Efficient Global Optimization with Adaptive Target for Probability of Targeted Improvement

The use of Surrogate-based optimization has become increasingly prevalent in the design of engineering systems. Each optimization cycle consists of fitting a surrogate through an initial number of designs and performing optimization based on the surrogate to get a new design, where an exact simulation is performed. Algorithms like Efficient Global Optimization use uncertainty estimates available with the Kriging surrogate to guide the selection of new point(s). With access to parallel computation, adding multiple points per optimization cycle has become increasingly attractive.
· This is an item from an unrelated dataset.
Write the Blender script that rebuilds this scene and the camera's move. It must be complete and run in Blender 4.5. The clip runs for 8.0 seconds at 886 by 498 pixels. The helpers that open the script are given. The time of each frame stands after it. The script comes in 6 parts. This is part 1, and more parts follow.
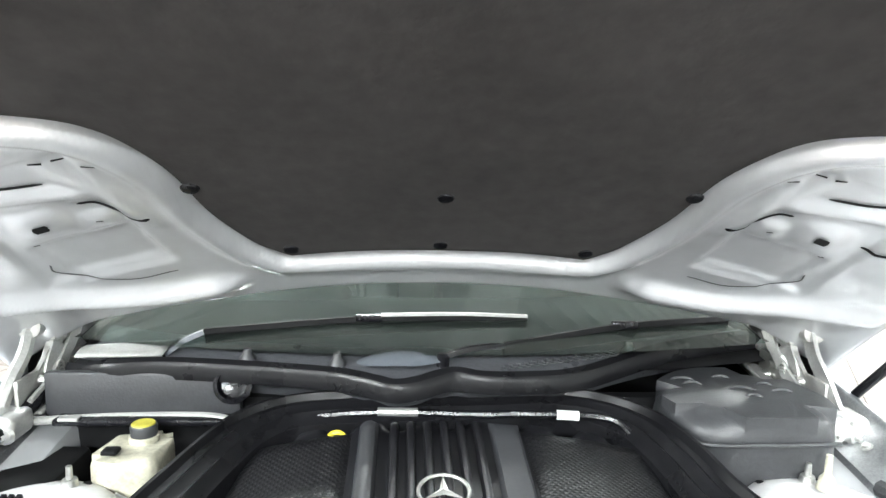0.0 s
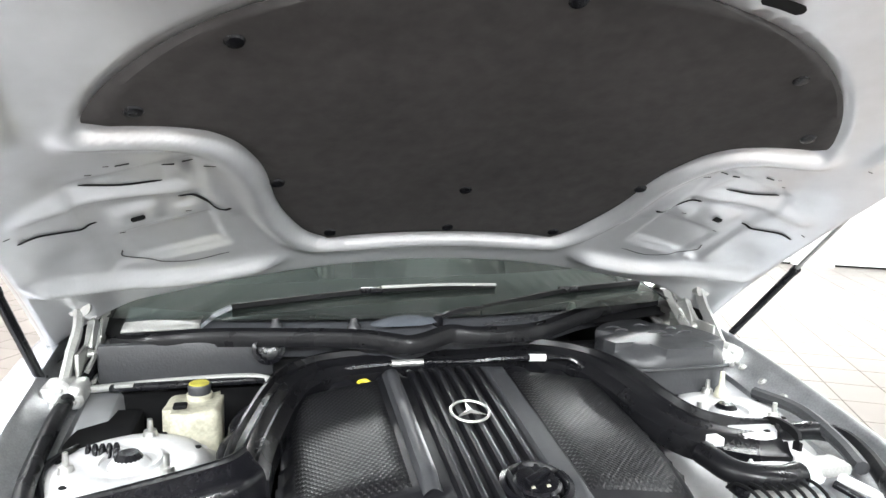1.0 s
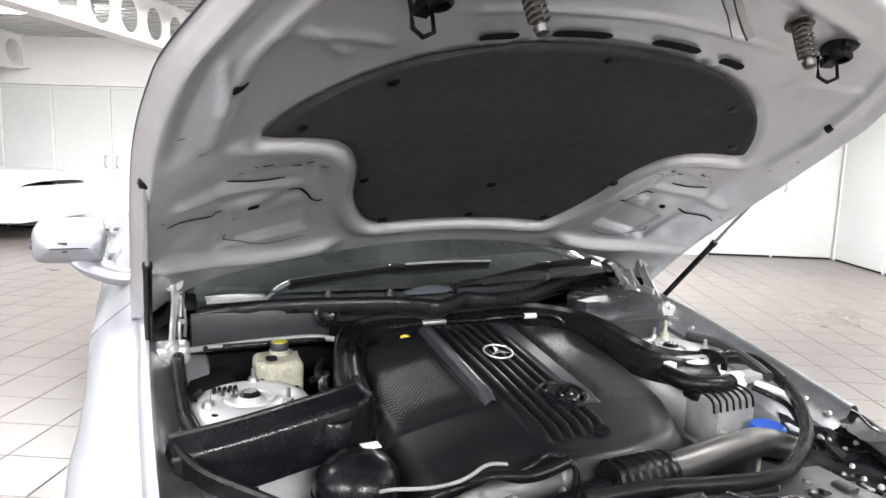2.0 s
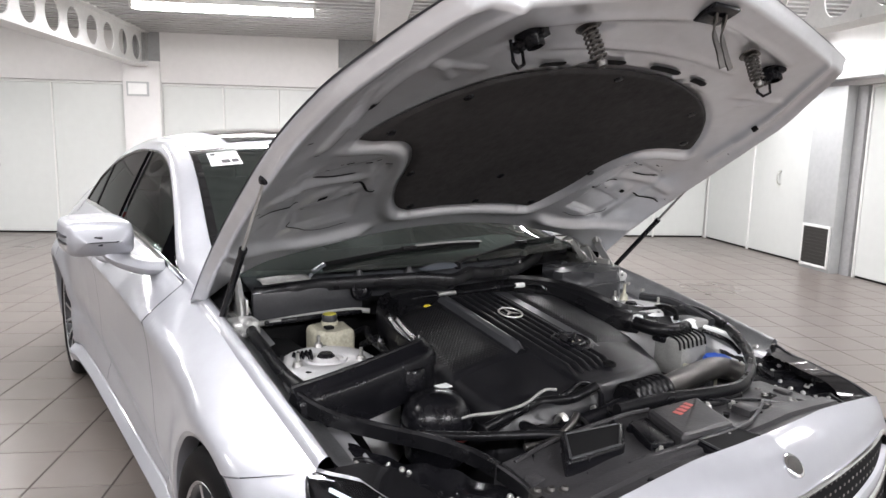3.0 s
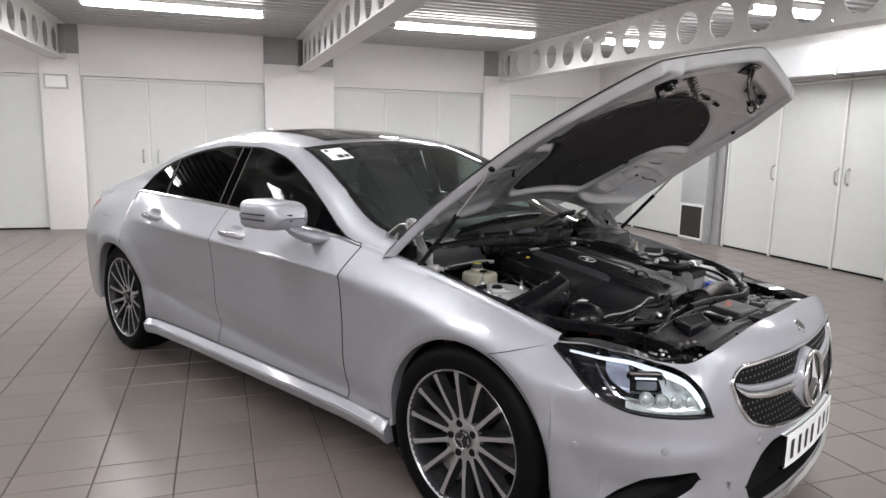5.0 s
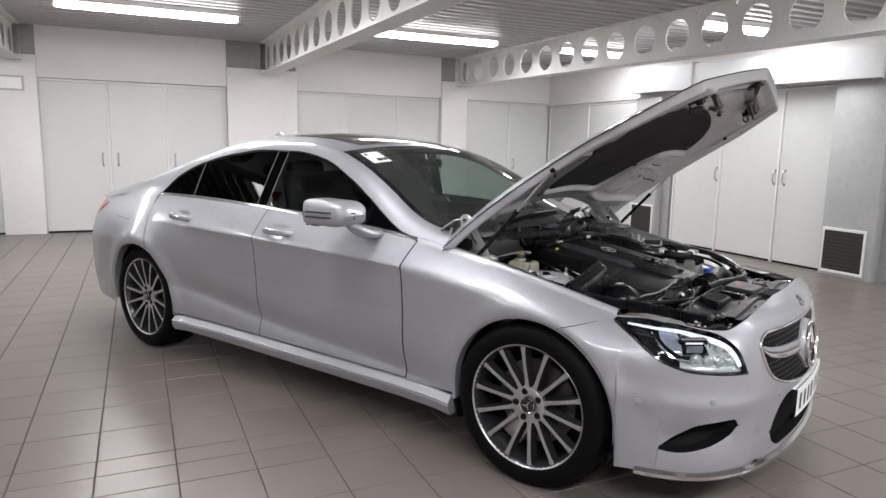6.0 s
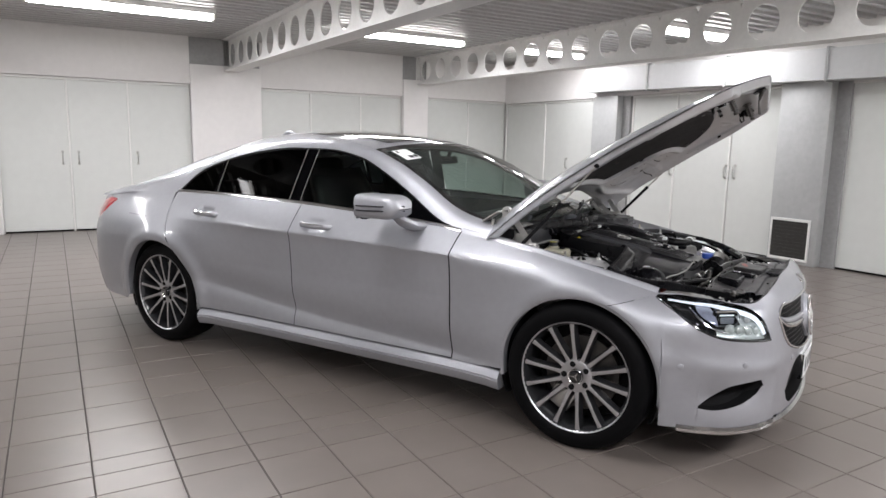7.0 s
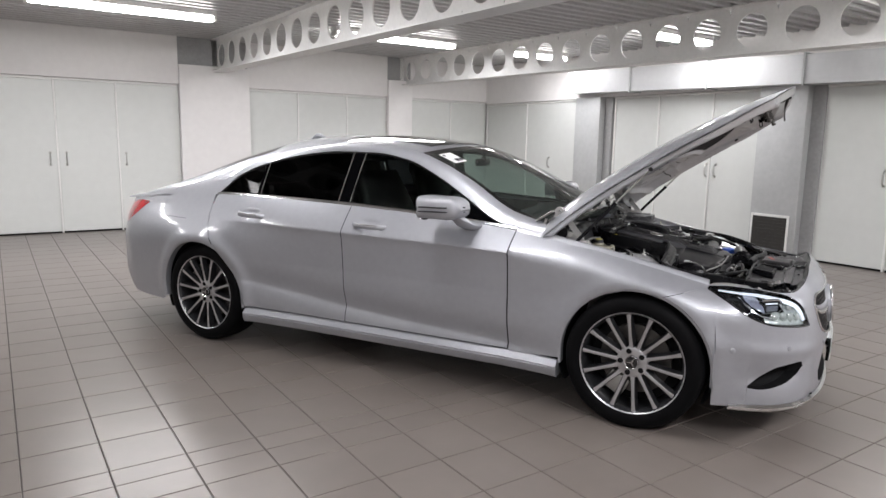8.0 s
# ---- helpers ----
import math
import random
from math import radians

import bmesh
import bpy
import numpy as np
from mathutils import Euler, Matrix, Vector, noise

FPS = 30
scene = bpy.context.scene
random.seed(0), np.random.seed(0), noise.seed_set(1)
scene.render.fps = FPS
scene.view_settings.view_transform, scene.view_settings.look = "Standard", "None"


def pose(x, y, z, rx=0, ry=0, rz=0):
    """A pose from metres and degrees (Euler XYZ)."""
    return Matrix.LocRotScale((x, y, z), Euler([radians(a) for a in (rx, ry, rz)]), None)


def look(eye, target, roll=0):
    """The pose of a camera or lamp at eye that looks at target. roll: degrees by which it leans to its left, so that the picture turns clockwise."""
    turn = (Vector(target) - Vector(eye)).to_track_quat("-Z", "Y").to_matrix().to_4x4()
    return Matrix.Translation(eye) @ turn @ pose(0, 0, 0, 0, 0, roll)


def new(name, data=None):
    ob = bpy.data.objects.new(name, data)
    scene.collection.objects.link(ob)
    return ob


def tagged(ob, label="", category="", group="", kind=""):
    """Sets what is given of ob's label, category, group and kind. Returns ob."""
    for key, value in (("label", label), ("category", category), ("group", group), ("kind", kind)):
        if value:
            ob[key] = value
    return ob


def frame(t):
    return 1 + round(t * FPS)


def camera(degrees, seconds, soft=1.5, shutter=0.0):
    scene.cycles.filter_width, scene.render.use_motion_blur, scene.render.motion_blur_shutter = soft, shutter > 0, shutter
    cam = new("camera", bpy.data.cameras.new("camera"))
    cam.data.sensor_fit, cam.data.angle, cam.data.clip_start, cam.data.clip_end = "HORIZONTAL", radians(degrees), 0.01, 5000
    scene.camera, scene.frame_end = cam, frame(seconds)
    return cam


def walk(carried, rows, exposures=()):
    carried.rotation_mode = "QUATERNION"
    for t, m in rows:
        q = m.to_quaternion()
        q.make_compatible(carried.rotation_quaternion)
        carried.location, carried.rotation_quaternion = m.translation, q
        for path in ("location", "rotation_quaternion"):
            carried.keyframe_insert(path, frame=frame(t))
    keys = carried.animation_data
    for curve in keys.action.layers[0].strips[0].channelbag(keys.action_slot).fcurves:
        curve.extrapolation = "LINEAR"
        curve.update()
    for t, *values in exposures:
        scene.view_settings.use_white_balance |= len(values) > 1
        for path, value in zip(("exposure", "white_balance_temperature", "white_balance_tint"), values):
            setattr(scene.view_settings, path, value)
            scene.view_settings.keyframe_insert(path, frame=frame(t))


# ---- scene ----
cam = camera(67.2, 8.0)
PATH = [
    (0, (-0.056, -0.791, 1.319), (0.057, 1.186, 1.035), 1.3),
    (0.5, (-0.158, -0.939, 1.314), (0.064, 1.03, 1.036), 1.5),
    (1, (-0.366, -1.041, 1.325), (0.157, 0.868, 1.037), 1.7),
    (1.5, (-0.552, -1.184, 1.319), (0.118, 0.679, 1.034), 1.4),
    (1.7, (-0.639, -1.236, 1.322), (0.087, 0.605, 1.032), 1.4),
    (2.8, (-1.169, -1.368, 1.341), (-0.067, 0.275, 1.045), 1.4),
    (2.9, (-1.205, -1.361, 1.354), (-0.099, 0.267, 0.999), 1.1),
    (3, (-1.28, -1.4, 1.333), (-0.151, 0.223, 1.035), 1.3),
    (3.5, (-1.58, -1.454, 1.339), (-0.366, 0.106, 1.04), 1.5),
    (4, (-1.934, -1.444, 1.325), (-0.59, 0.006, 1.025), 1.5),
    (4.5, (-2.208, -1.455, 1.319), (-0.828, -0.039, 1.017), 1.3),
    (4.7, (-2.329, -1.45, 1.334), (-0.931, -0.053, 1.024), 1.2),
    (5.8, (-3.003, -1.314, 1.349), (-1.458, -0.082, 1.042), 1.2),
    (6, (-3.109, -1.258, 1.341), (-1.539, -0.058, 1.037), 1.2),
    (6.5, (-3.366, -1.109, 1.343), (-1.716, -0.02, 1.037), 1.2),
    (7, (-3.619, -0.982, 1.337), (-1.938, 0.056, 1.027), 1.1),
    (7.5, (-3.86, -0.806, 1.35), (-2.152, 0.187, 1.036), 1.1),
    (8, (-4.061, -0.642, 1.365), (-2.317, 0.285, 1.05), 1.0),
]
walk(cam, [(t, look(eye, target, roll)) for t, eye, target, roll in PATH],
     [(0.0, 2.32, 6250, 0), (0.6, 2.24, 6250, 2), (1.0, 2.02, 6290, 3), (1.7, 1.45, 6350, 6), (3.0, 0.6, 6430, 10), (4.5, 0.1, 6460, 10), (6.0, 0.0, 6460, 10), (8.0, -0.05, 6460, 10)])

# ---- light: an enclosed workshop lit by its fluorescent fittings ----
world = bpy.data.worlds.new("world")
world.use_nodes = True
scene.world = world
world.node_tree.nodes["Background"].inputs[0].default_value = (0.9, 0.95, 1.0, 1)
world.node_tree.nodes["Background"].inputs[1].default_value = 0.15
TH = -28.0                      # the room stands turned against the car
ROOM = pose(0, 0, 0, 0, 0, TH)
SLOPE = 0.015                   # fall of the roof deck towards the entrance
LAMP_N = (-5.35, -1.95, 1.45, 4.0)
LAMP_D = (5.75, 3.1, 0.2, -3.2)
LAMP_LEN = 1.9


def fall(d):
    """How much lower the roof deck hangs at d than at the back wall."""
    return SLOPE * (8.35 - d)


LAMPS = [(n, d) for n in LAMP_N for d in LAMP_D if (n, d) != (1.45, 3.1)]
for _n, _d in LAMPS:
    _l = bpy.data.lights.new("tube_light", "AREA")
    _l.shape, _l.size, _l.size_y = "RECTANGLE", LAMP_LEN if _n < 3.5 else 1.2, 0.14
    _l.energy = (66.0 if _n < 3.5 else 32.0) * (1.0 if _d > 5 else 0.48 if _d > 1 and _n < 3.5 else 0.9 if _d > 1 else 0.34 if _d > 0 else 1.5) * (0.62 if _n < -5 else 1.0) * 1.05
    _l.color = (0.985, 0.965, 1.0)
    _o = new("tube_light", _l)
    _o.matrix_world = ROOM @ pose(_n, _d, 2.735 - fall(_d))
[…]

With EGO, Expected Improvement is commonly used as the criterion for selection of new point, but it is difficult and computationally expensive to add multiple points using this criterion. It is much easier to select multiple points when Probability of targeted Improvement is used as the selection criterion, but it suffers from the issue of target setting due to lack of knowledge of the true function. An adaptive target setting method is proposed in this paper, which changes the target to reflect the improvement achieved in each optimization cycle. This method is demonstrated to be highly efficient for three analytic examples. For these examples the proposed method is compared to a constant target setting and is shown to give better results. It is also seen that when multiple points are added per cycle using this method, the convergence rate becomes faster and also, the confidence in the final result becomes much higher.